Astronomers Discover Four Galaxy Clusters 10 Billion Light Years Away

Astronomers Discover Four New Galaxy Clusters

Three (false) color Herschel images of the clumps identified by Planck. Blue, green, and red represent infrared light at successively longer wavelengths, of 250μm, 350μm, and 500μm respectively. The green circle indicates the size of the Planck beam at the position of the source, which Herschel was able to resolve in far greater detail. Credit: D. Clements / ESA / NASA.

By combining data from the Planck and Herschel satellites, astronomers have discovered four galaxy clusters some 10 billion light-years from Earth.

An international team of astronomers, led by Imperial College London, used a new way of combining data from the two European Space Agency satellites, Planck and Herschel, to identify more distant galaxy clusters than has previously been possible. The researchers believe up to 2,000 further clusters could be identified using this technique, helping to build a more detailed timeline of how clusters are formed. They published their work in a paper in the journal Monthly Notices of the Royal Astronomical Society.

Galaxy clusters are the most massive objects in the universe, containing hundreds to thousands of galaxies, bound together by gravity. While astronomers have identified many nearby clusters, they need to go further back in time to understand how these structures are formed. This means finding clusters at greater distances from the Earth.

The light from the most distant of the four new clusters identified by the team has taken over 10 billion years to reach us. This means the researchers are seeing what the cluster looked like when the universe was just three billion years old.

Lead researcher Dr David Clements, from the Department of Physics at Imperial College London, explains: “Although we’re able to see individual galaxies that go further back in time, up to now, the most distant clusters found by astronomers date back to when the universe was 4.5 billion years old. This equates to around nine billion light years away. Our new approach has already found a cluster in existence much earlier than that, and we believe it has the potential to go even further.”

The clusters can be identified at such distances because they contain galaxies in which huge amounts of dust and gas are being formed into stars. This process emits light that can be picked up by satellite surveys.

Galaxies are divided into two types: elliptical galaxies that have many stars, but little dust and gas; and spiral galaxies like our own, the Milky Way, which contains lots of dust and gas. Most clusters in the universe today are dominated by giant elliptical galaxies in which the dust and gas has already been formed into stars.

“What we believe we are seeing in these distant clusters are giant elliptical galaxies in the process of being formed,” says Dr Clements.

Observations were recorded by the Spectral and Photometric Imaging Receiver (SPIRE) instrument as part of the Herschel Multi-tiered Extragalactic Survey (HerMES). Prof Seb Oliver, Head of the HerMES survey said: “The fantastic thing about Herschel-SPIRE is that we are able to scan very large areas of the sky with sufficient sensitivity and image sharpness that we can find these rare and exotic things. This result from Dr Clements is exactly the kind of thing we were hoping to find with the HerMES survey”.
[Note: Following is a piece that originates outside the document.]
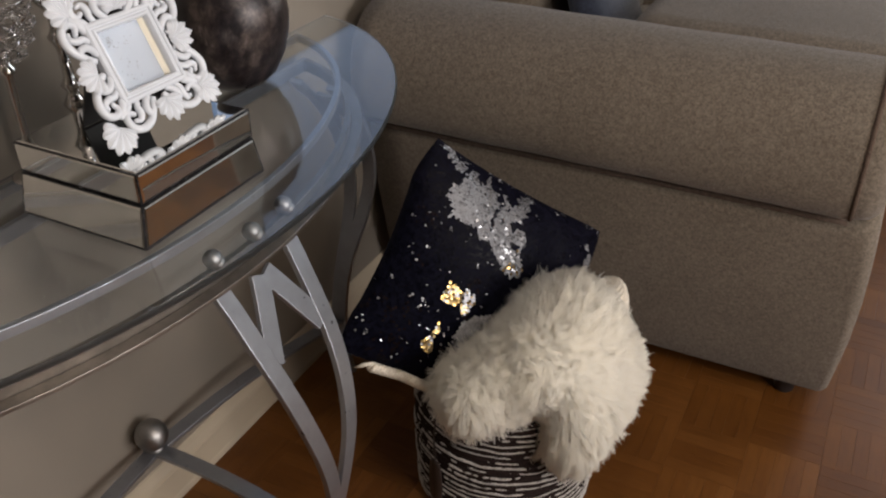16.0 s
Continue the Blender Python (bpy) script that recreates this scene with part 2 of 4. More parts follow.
M_PAPER = paint_material("photo_paper", (0.82, 0.89, 0.98), 0.35, 0.02, 0.02)
M_LIP = paint_material("cream_liner", (0.74, 0.70, 0.58), 0.5, 0.05, 0.02)
M_INK = paint_material("grey_ink", (0.45, 0.46, 0.48), 0.6, 0.05)
M_VASE = vase_material()
M_CHROME = metal_material("chrome", (0.72, 0.71, 0.70), 0.10, 1.0, 0.05)
M_CRYSTAL = glass_material("crystal", (0.97, 0.98, 1.0))
M_BLACK = paint_material("black_backing", (0.012, 0.011, 0.011), 0.6)
M_BLUE = fabric_material("navy_cushion", (0.018, 0.022, 0.035), (0.045, 0.055, 0.085))


# ---- mesh helpers ----
def part(name, bm, material, parent=None, label="", smooth=True, kind=""):
    me = bpy.data.meshes.new(name)
    bm.to_mesh(me)
    bm.free()
    for p in me.polygons:
        p.use_smooth = smooth
    for m in (material if isinstance(material, (list, tuple)) else [material]):
        me.materials.append(m)
    ob = new(name, me)
    ob.parent = parent
    return tagged(ob, label, kind=kind)


def from_data(name, verts, faces, material, parent=None, label="", smooth=True, kind=""):
    me = bpy.data.meshes.new(name)
    me.from_pydata([tuple(v) for v in verts], [], faces)
    me.polygons.foreach_set("use_smooth", [smooth] * len(me.polygons))
    me.materials.append(material)
    ob = new(name, me)
    ob.parent = parent
    return tagged(ob, label, kind=kind)


def thing(name, place, label, category, group="", kind=""):
    ob = new(name)
    ob.location = place
    ob.empty_display_size = 0.05
    return tagged(ob, label, category, group, kind)


def settle(root):
    """Keeps the parts, which were built in world places, where they are under their thing."""
    for ob in root.children:
        ob.matrix_parent_inverse = Matrix.Translation(root.location).inverted()


def box(bm, lo, hi, bevel=0.0, segs=2):
    made = bmesh.ops.create_cube(bm, size=1.0, matrix=Matrix.Translation([(a + b) / 2 for a, b in zip(lo, hi)]) @ Matrix.Diagonal([b - a for a, b in zip(lo, hi)] + [1]))
    if bevel:
        edges = list({e for v in made["verts"] for e in v.link_edges})
        bmesh.ops.bevel(bm, geom=edges, offset=bevel, segments=segs, affect="EDGES", profile=0.5)


def plain_box(name, lo, hi, material, parent=None, label="", bevel=0.0, segs=2, kind=""):
    bm = bmesh.new()
    box(bm, lo, hi, bevel, segs)
    return part(name, bm, material, parent, label, smooth=bevel > 0 and segs > 2, kind=kind)


def lathe(bm, profile, centre, segs=32):
    """Turns (radius, height) pairs round the upright axis through centre."""
    rings = []
    for r, z in profile:
        rings.append([bm.verts.new((centre[0] + r * math.cos(2 * math.pi * i / segs), centre[1] + r * math.sin(2 * math.pi * i / segs), centre[2] + z)) for i in range(segs)])
    for a, b in zip(rings, rings[1:]):
        for i in range(segs):
            j = (i + 1) % segs
            bm.faces.new((a[i], a[j], b[j], b[i]))
    bm.faces.new(rings[0][::-1])
    bm.faces.new(rings[-1])


def tube(bm, path, radius, sides=8, closed=False):
    """A round tube along the points of path; radius is a number or one for each point."""
    pts = [Vector(p) for p in path]
    n = len(pts)
    rings, up = [], Vector((0.3, 0.2, 1)).normalized()
    for i, p in enumerate(pts):
        a = pts[(i - 1) % n] if closed or i else p
        b = pts[(i + 1) % n] if closed or i < n - 1 else p
        d = (b - a).normalized()
        side = d.cross(up)
        side = side.normalized() if side.length > 1e-4 else Vector((1, 0, 0))
        nrm = side.cross(d).normalized()
        up = nrm
        r = radius[i] if isinstance(radius, (list, tuple)) else radius
        rings.append([bm.verts.new(p + r * (math.cos(2 * math.pi * k / sides) * side + math.sin(2 * math.pi * k / sides) * nrm)) for k in range(sides)])
    for i in range(n if closed else n - 1):
        a, b = rings[i], rings[(i + 1) % n]
        for k in range(sides):
            m = (k + 1) % sides
            bm.faces.new((a[k], a[m], b[m], b[k]))
    if not closed:
        bm.faces.new(rings[0][::-1])
        bm.faces.new(rings[-1])


def flat_bar(bm, path, widths, normals, width, thick):
    """A flat bar along path; widths and normals are the directions across its face and out of it."""
    rings = []
    for p, w, n in zip(path, widths, normals):
        p, w, n = Vector(p), Vector(w).normalized() * width / 2, Vector(n).normalized() * thick / 2
        rings.append([bm.verts.new(p + a * w + b * n) for a, b in ((-1, -1), (1, -1), (1, 1), (-1, 1))])
    for a, b in zip(rings, rings[1:]):
        for k in range(4):
            m = (k + 1) % 4
            bm.faces.new((a[k], a[m], b[m], b[k]))
    bm.faces.new(rings[0][::-1])
    bm.faces.new(rings[-1])
    bmesh.ops.recalc_face_normals(bm, faces=bm.faces)


def sharp_bevel(ob, width=0.0012):
    m = ob.modifiers.new("bevel", "BEVEL")
    m.width, m.segments, m.limit_method, m.angle_limit, m.harden_normals = width, 2, "ANGLE", radians(40), True
    return ob


# ---- room ----
floor = plain_box("floor", (-0.015, ROOM_Y0, -0.10), (ROOM_X, ROOM_Y1, -0.0085), M_JOINT)
tagged(floor, "brown mosaic parquet floor of small wooden strips", "floor", kind="structure")
bm = bmesh.new()
for lo, hi in (((-0.135, ROOM_Y0, -0.1), (-0.015, WEST[0], ROOM_H)), ((-0.135, WEST[1], -0.1), (-0.015, ROOM_Y1, ROOM_H)),
               ((-0.135, WEST[0], -0.1), (-0.015, WEST[1], WEST[2])), ((-0.135, WEST[0], WEST[3]), (-0.015, WEST[1], ROOM_H))):
    box(bm, lo, hi)
tagged(part("wall_west", bm, M_WALL, smooth=False), "plain greige painted wall behind the console table and sofa", "wall", kind="structure")
bm = bmesh.new()
for lo, hi in (((-0.135, -0.1), (NORTH[0], ROOM_H)), ((NORTH[1], -0.1), (ROOM_X + 0.12, ROOM_H)), ((NORTH[0], -0.1), (NORTH[1], NORTH[2])), ((NORTH[0], NORTH[3]), (NORTH[1], ROOM_H))):
    box(bm, (lo[0], ROOM_Y1, lo[1]), (hi[0], ROOM_Y1 + 0.12, hi[1]))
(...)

The researchers are among the first to combine data from two satellites that ended their operations last year: the Planck satellite, which scanned the whole sky, and the Herschel satellite, which surveyed certain sections in greater detail. The researchers used Planck data to find sources of far-infrared emission in areas covered by the Herschel satellite, then cross-referenced with Herschel data to look at these sources more closely. Of sixteen sources identified by the researchers, most were confirmed as single, nearby galaxies that were already known. However, four were shown by Herschel to be formed of multiple, fainter sources, indicating previously unknown galaxy clusters.

The team then used additional existing data and new observations to estimate the distance of these clusters from Earth and to determine which of the galaxies within them were forming stars. The researchers are now looking to identify more galaxy clusters using this technique, with the aim of looking further back in time to the earliest stage of cluster formation.

The research involved scientists from the UK, Spain, USA, Canada, Italy and South Africa. It was partly funded by the Science and Technology Facilities Research Council and the UK Space Agency.

Reference: “Herschel Multitiered Extragalactic Survey: clusters of dusty galaxies uncovered by Herschel and Planck” by D. L. Clements, F. G. Braglia, A. Hyde, I. Perez-Fournon, J. Bock, A. Cava, S. Chapman, A. Conley, A. Cooray, D. Farrah, E. A. Gonzalez Solares, L. Marchetti, G. Marsden, S. J. Oliver, I. G. Roseboom, B. Schulz, A. J. Smith, M. Vaccari, J. Vieira, M. Viero, L. Wang, J. Wardlow, M. Zemcov and G. de Zotti, 5 February 2014, MNRAS.